En Mauritanie, le Sénat a rejeté le projet de réforme constitutionnelle qui était proposé au vote. Pourquoi aujourd’hui contourner la position des sénateurs que vous aviez sollicités pour aller vers un référendum ? Pourquoi tenez-vous tellement à cette réforme constitutionnelle ?
Je n’y tiens pas, seulement nous avons eu à faire un dialogue entre la majorité présidentielle et une grande partie de l’opposition. Et c’est ça les résultats de ce dialogue. Ça a été préconisé.
Mais c’est aujourd’hui vous qui avez décidé d’aller au référendum ?
Oui, c’est par respect à ce dialogue.
Mais un dialogue qui n’était pas inclusif ?
En tout cas il l’a été à 90 %.
Est-ce que la priorité pour la Mauritanie n’est pas ailleurs que dans cette réforme ? Cette suppression du Sénat, ce changement de drapeau ?
Nous avons plusieurs priorités, mais celle-là aussi en fait partie. Nous n’avons que des priorités chez nous. Nous sommes un pays en développement.
Vous irez donc jusqu’au référendum ?
Bien sûr. Il aura lieu très prochainement. Nous pensons le faire dans quelques mois, juste à la fin de l’été, probablement.
Dans le projet de réforme constitutionnelle, il n’est pas question de réformer le nombre de mandats que peut accomplir un président. Est-ce que d’autres réformes d’ici 2019 peuvent être prévues ?
Ce sont les dossiers que nous avons actuellement sur la table.
Vous quitterez donc le pouvoir en 2019 ? C’est promis ?
Oui, j’attends 2019 pour respecter la Constitution.
Est-ce que vous pensez déjà à un dauphin ?
D’ici à 2019 on est en train de réfléchir à tout cela. Nous sommes en 2017. De toute façon la Constitution sera respectée et c’est l’essentiel.

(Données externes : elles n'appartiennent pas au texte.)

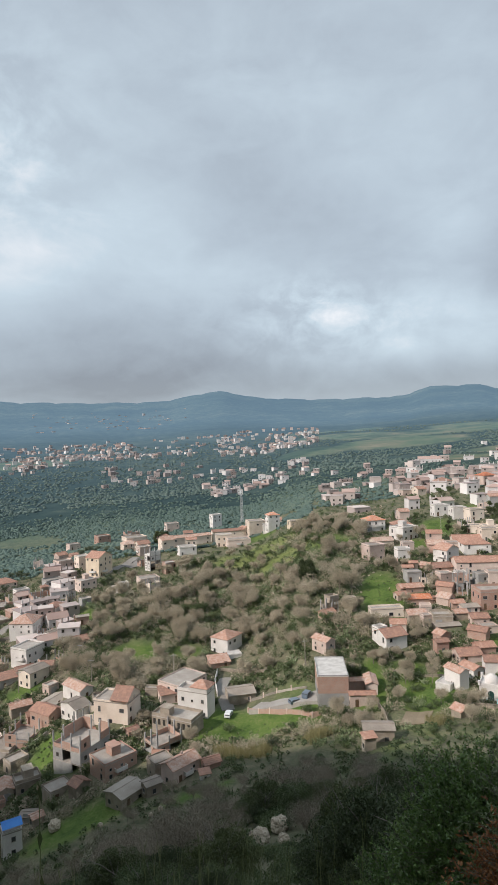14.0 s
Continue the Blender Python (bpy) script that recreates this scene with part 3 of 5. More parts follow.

Très prochainement, le 23 avril, devrait se tenir une audience concernant le cas d’un jeune blogueur qui a été condamné à mort pour apostasie en 2014. Son dossier a été depuis réexaminé. S’il est relâché à l’issue de la prochaine audience, est-ce que sa sécurité pourra être garantie en Mauritanie ?
Oui, vous savez, la situation est extrêmement difficile, dans la mesure où c’est une affaire qui est pendante au niveau de la justice. Si jamais il est libéré par la justice, l'Etat est là pour le sécuriser comme tous les autres Mauritaniens.
Est-ce que vous auriez un message à adresser à ceux qui lui sont violemment hostiles ?
Nous devons tous, aussi bien pouvoir, que population, qu’organisations civiles, laisser ce problème entre les mains de la justice. Nul autre que la justice n’est habilité à appliquer la loi chez nous.